University of Haifa researchers identify 5,600-year-old Scandinavian salmon

While archaeological researchers have assumed that salmon would have been crucial to the early diet of the ancient Arctic’s inhabitants, there has been little proof until now.

The whitlockite mineral was discovered in hearth sediments from the 5,600 year old Yli-Ii Kierikinkangas site on the Iijoki River in northern Finland. (photo credit: UNIVERSITY OF HAIFA)
The whitlockite mineral was discovered in hearth sediments from the 5,600 year old Yli-Ii Kierikinkangas site on the Iijoki River in northern Finland.
(photo credit: UNIVERSITY OF HAIFA)
A method for identifying salmon remains using mineral markers developed at the University of Haifa sheds light on the Late Stone Age in the Arctic Circle, according to a new study published in the academic journal Scientific Reports.
While archaeological researchers have assumed that salmon would have been crucial to the early diet of the ancient Arctic’s inhabitants, there has been little proof until now.
“The new method we have developed will enable researchers to better understand life in the ancient Arctic and the way in which seamstresses are able to move to permanent communities,” said Prof. Ruth Gross, who led the study, in a statement.
While evidence has been previously found that indicated inhabitants of the ancient Arctic Circle would catch fish, and particularly salmon, few fish bones were ever discovered in archaeological research, according to Dr. Don Butler of the Department of Marine Civilizations at the Leon Charney School of Marine Sciences at the University of Haifa. Butler is a postdoctoral researcher who co-authored the study.
Gross added that the importance of salmon today in Scandinavia, together with the paucity of bones, has made the subject significant for local researchers and archaeologists.

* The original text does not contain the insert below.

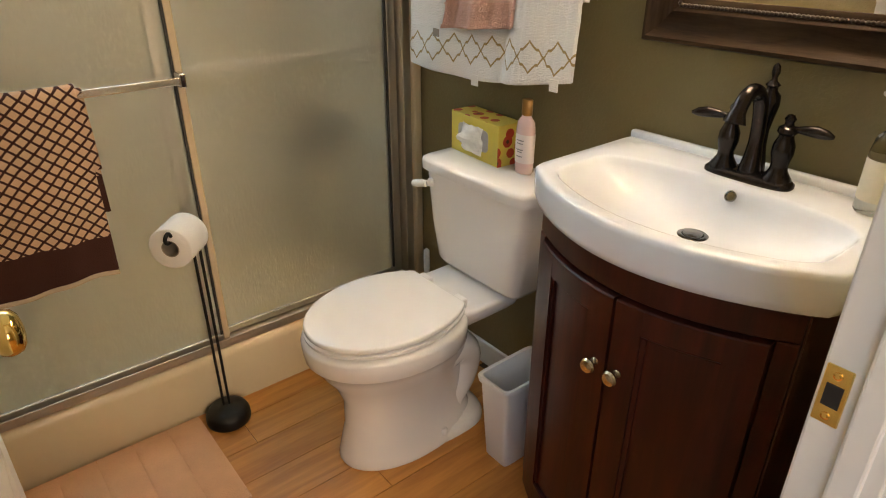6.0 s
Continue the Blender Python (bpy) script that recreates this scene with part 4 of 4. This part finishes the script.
brown = math_node(M_LATT, "MAXIMUM", math_node(M_LATT, "MAXIMUM", lines, band), backband)
col_ = blend(M_LATT, brown, base_link(M_LATT), (0.062, 0.016, 0.010))
M_LATT.node_tree.links.new(col_, M_LATT.node_tree.nodes["Principled BSDF"].inputs["Base Color"])
bt = drape("bath_towel", M_LATT, 0.187, 0.548, 1.000, lambda u: 0.565 - 0.012 * u + 0.010 * math.sin(u * 6.5 + 2.4), lambda u: 0.70, 0.015, lambda a, o, z: (a, yb - o, z), 0.009, 0.003, 1.3, flare=-0.035)
tagged(bt, "beige towel with brown lattice and dark brown band", "towel")
bt2 = drape("bath_towel", M_LATT, 0.180, 0.562, 0.997, lambda u: 0.80 + 0.02 * u, lambda u: 0.705 + 0.03 * (1 - u), 0.0085, lambda a, o, z: (a, yb + 0.004 - o, z), 0.006, 0.001, 2.3)
BT_F = dict(a0=0.187, a1=0.548, top=1.000, front=lambda u: 0.565 - 0.012 * u + 0.010 * math.sin(u * 6.5 + 2.4), back=lambda u: 0.70, radius=0.015, place=lambda a, o, z: (a, yb - o, z), wave=0.003, seed=1.3, flare=-0.035)
M_HEM = material("cream_hem", (0.60, 0.47, 0.34), 0.95, vary=0.1, scale=40, bump=0.8, bump_scale=300)
under(drape("hem", M_HEM, thick=0.010, strip=(lambda u: 0.561 - 0.012 * u + 0.010 * math.sin(u * 6.5 + 2.4), lambda u: 0.573 - 0.012 * u + 0.010 * math.sin(u * 6.5 + 2.4), 0.002), **BT_F), bt)
bt2.name = "back_layer"
under(bt2, bt)

# ---- toilet paper stand ----
PXc, PYc = 0.726, 2.297
stand = thing("toilet_paper_stand", (PXc, PYc, 0), "black iron toilet paper stand with a domed foot", "paper stand")
under(part("foot", lathe([(0.060, 0), (0.064, 0.004), (0.065, 0.012), (0.063, 0.030), (0.058, 0.041), (0.046, 0.047), (0.022, 0.051), (0.014, 0.056), (0.001, 0.057)], 36, Matrix.Translation((PXc, PYc, 0))), M_BLACK, None, "domed black foot", 50), stand)
dv = Vector((-0.68, -0.733, 0)).normalized()
for s in (-1, 1):
    off = Vector((0.0075 * s, -0.003 * s, 0))
    under(part("rod", tube([Vector((PXc, PYc, 0.052)) + off, Vector((PXc, PYc, 0.63)) + off], 0.0040, 10), M_BLACK, None, "", True), stand)
base_p = Vector((PXc, PYc, 0.644))
arm_pts = spline([base_p + Vector((0, 0, -0.02)), base_p + Vector((0.002, 0.002, 0.015)), base_p + dv * 0.012 + Vector((0, 0, 0.022)), base_p + dv * 0.03 + Vector((0, 0, 0.012)), base_p + dv * 0.08 + Vector((0, 0, 0.010)), base_p + dv * 0.128 + Vector((0, 0, 0.008)), base_p + dv * 0.140 + Vector((0, 0, 0.022)), base_p + dv * 0.133 + Vector((0.004, -0.004, 0.036)), base_p + dv * 0.124 + Vector((0.006, -0.006, 0.026))], 6)
under(part("arm", tube(arm_pts, 0.0048, 10), M_BLACK, None, "curled black arm", "all"), stand)
rot = dv.to_track_quat("Z", "Y").to_matrix().to_4x4()
roll_m = Matrix.Translation(base_p + dv * 0.026 + Vector((0, 0, -0.008))) @ rot
roll = thing("toilet_paper_roll", roll_m, "full white toilet paper roll on the stand", "toilet paper")
part("paper", lathe([(0.022, 0.001), (0.050, 0.0), (0.0535, 0.003), (0.0535, 0.097), (0.050, 0.100), (0.022, 0.099), (0.021, 0.05)], 40, None, cap=False), M_PAPER, roll, "", 50)
part("core", lathe([(0.0215, 0.001), (0.0215, 0.099), (0.0195, 0.099), (0.0195, 0.001)], 28, None, cap=False), M_CARD, roll, "grey cardboard core", 50)

# ---- bath mat ----
mat_ = thing("bath_mat", (0.39, 2.1, 0), "rosy tan plush bath mat with channel ribs", "bath mat")
X0, X1, Y0, Y1 = 0.085, 0.652, 1.955, 2.346
under(part("backing", box((X0, Y0, -0.004), (X1, Y1, 0.006), 0.002, 1), M_MAT), mat_)
nrib = 6
w = (X1 - X0) / nrib
for i in range(nrib):
    a, b = X0 + i * w + 0.0004, X0 + (i + 1) * w - 0.0004
    rings = []
    for k in range(13):
        t = k / 12
        y = Y0 + 0.004 + (Y1 - Y0 - 0.008) * t
        end = min(1, 8 * min(t, 1 - t) + 0.35)
        rings.append([(a, y, 0.0195), (a + 0.004, y, 0.006 + 0.0165 * end), (a + w * 0.2, y, 0.006 + 0.019 * end + 0.001 * noise.noise(Vector((i, t * 5, 0)))), (a + w * 0.5, y, 0.006 + 0.021 * end), (b - w * 0.2, y, 0.006 + 0.019 * end), (b - 0.004, y, 0.006 + 0.0165 * end), (b, y, 0.0195)])
    under(part("rib", loft(rings), M_MAT, None, "", 60), mat_)

# ---- grab bar on the door side wall ----
grab = thing("grab_bar", (XL, 2.30, 1.25), "satin steel grab bar beside the shower", "grab bar")
gp = spline([(XL + 0.004, 2.306, 1.445), (XL + 0.06, 2.300, 1.445), (XL + 0.092, 2.296, 1.437), (XL + 0.108, 2.293, 1.405), (XL + 0.110, 2.292, 1.34), (XL + 0.110, 2.292, 1.17), (XL + 0.108, 2.293, 1.105), (XL + 0.092, 2.297, 1.074), (XL + 0.06, 2.301, 1.066), (XL + 0.004, 2.306, 1.066)], 7)
under(part("bar", tube(gp, 0.0105, 14), M_RAIL, None, "", "all"), grab)
for z in (1.445, 1.066):
    under(part("flange", lathe([(0.026, 0.0008), (0.026, 0.004), (0.022, 0.008), (0.013, 0.010)], 26, Matrix.Translation((XL, 2.306, z)) @ AXIS_X), M_CHROME, None, "", True), grab)

# ---- framed prints on the door side wall ----
M_PRINT = bpy.data.materials.new("grey_landscape_print")
M_PRINT.use_nodes = True
n_, l_, b_ = nodes_of(M_PRINT)
tc_, ns_ = n_.new("ShaderNodeTexCoord"), n_.new("ShaderNodeTexNoise")
ns_.inputs["Scale"].default_value, ns_.inputs["Detail"].default_value = 26, 6
l_.new(tc_.outputs["Object"], ns_.inputs["Vector"])
a_ = axes(M_PRINT)
hill = math_node(M_PRINT, "MULTIPLY_ADD", ns_.outputs[0], 0.22, math_node(M_PRINT, "MULTIPLY", a_[2], 1.6))
rp = n_.new("ShaderNodeValToRGB")
for pos, c in ((0.17, (0.10, 0.12, 0.08)), (0.27, (0.26, 0.27, 0.20)), (0.33, (0.46, 0.44, 0.37)), (0.38, (0.09, 0.10, 0.075)), (0.45, (0.17, 0.20, 0.15)), (0.53, (0.38, 0.41, 0.38)), (0.62, (0.60, 0.61, 0.60))):
    el = rp.color_ramp.elements.new(pos)
    el.color = (*c, 1)
rp.color_ramp.elements.remove(rp.color_ramp.elements[-1])
l_.new(hill, rp.inputs[0])
l_.new(rp.outputs[0], b_.inputs["Base Color"])
b_.inputs["Roughness"].default_value = 0.25
pic = thing("framed_print", Matrix.Translation((XL, 1.610, 1.492)), "landscape print in dark green mount and gilt frame", "framed picture", group="prints on the wall")
PW, PH, PF = 0.40, 0.405, 0.020
for lo, hi in (((0, 0, 0), (0.018, PW, PF)), ((0, 0, PH - PF), (0.018, PW, PH)), ((0, 0, PF), (0.018, PF, PH - PF)), ((0, PW - PF, PF), (0.018, PW, PH - PF))):
    lo, hi = (lo[0] + 0.001, lo[1] - PW / 2, lo[2]), (hi[0], hi[1] - PW / 2, hi[2])
    part("frame_side", box(lo, hi, 0.004, 2), M_GOLD, pic)
part("mount", box((0.001, PF - PW / 2, PF), (0.007, PW / 2 - PF, PH - PF)), M_GREEN, pic, "dark green mount board")
part("mount_line", box((0.007, -0.120, 0.078), (0.0078, 0.120, PH - 0.072)), M_PAPER, pic, "thin cream mount edge")
part("print", box((0.0078, -0.112, 0.086), (0.0086, 0.112, PH - 0.080)), M_PRINT, pic, "grey green countryside picture")
copy_thing(pic, Matrix.Translation((XL, 1.610, 1.985)))

# ---- floor planks ----
random.seed(11)
PLANK_W = 0.125
shapes = {}


def plank_mesh(length):
    key = round(length, 3)
    if key not in shapes:
        bm = box((0, 0, -0.008), (length - 0.0012, PLANK_W - 0.0012, 0.0), 0.0012, 1)
        me = bpy.data.meshes.new("plank")
        bm.to_mesh(me)
        bm.free()
        me.materials.append(M_PLANK)
        shapes[key] = me
    return shapes[key]


row, y = 0, HY0
while y < 2.36:
    x = HX0 - (row * 0.37) % 0.9
    while x < HX1:
        ln = 0.9
        a, b = max(x, HX0), min(x + ln, HX1)
        if y > YD:
            a, b = max(x, XL), min(x + ln, XR)
        if b - a > 0.03:
            ob = new("plank", plank_mesh(round(b - a, 2)))
            ob.location = (a, y, 0)
            ob.parent = floor
        x += ln
    y += PLANK_W
    row += 1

Gross and Butler developed a method, along with Vlad Brumfeld from the electron microscopy unit of the Weizmann Institute of Science in Rehovot, to show that salmon bones burned in bonfires would create minerals consisting of whitlockite and beta magnesium tricalcium phosphate that were specific to salmon. Thus while the bones themselves were not located, their mineral residue was preserved for thousands of years.
Whitlockite and beta magnesium tricalcium phosphate minerals are documented  in the infrared spectra of archaeological Atlantic salmon bone (University of Haifa)
Whitlockite and beta magnesium tricalcium phosphate minerals are documented in the infrared spectra of archaeological Atlantic salmon bone (University of Haifa)
Gross and Butler worked with Dr. Sato Koivisto of the University of Helsinki, who provided the Israeli team with the Mid-Holocene period salmon bones found in excavations in Finland over the years. The mineral marker that Gross and Butler discovered matched that of the fish.
The researchers then turned to one of the oldest settlements on the Iijoki River in northern Finland, where they sampled ash from a fire found in a 5,600-year-old cabin. Laboratory results showed that the salmon’s signature mineral marker could be found within the ash.
This, combined with the team’s sieving efforts and mineralogical analyses of these sediments, along with zooarchaeological identification of recovered bone fragments, confirmed that salmon was part of the diet of people living in the village. The findings provided new evidence for early estuary or riverine fisheries in northern Finland’s Lapland region.
The method developed at the University of Haifa will enable archaeologists in the future who are working in the ancient Arctic periods to collect evidence of salmon consumption, and perhaps other relationships salmon may have had with Arctic river ecosystems.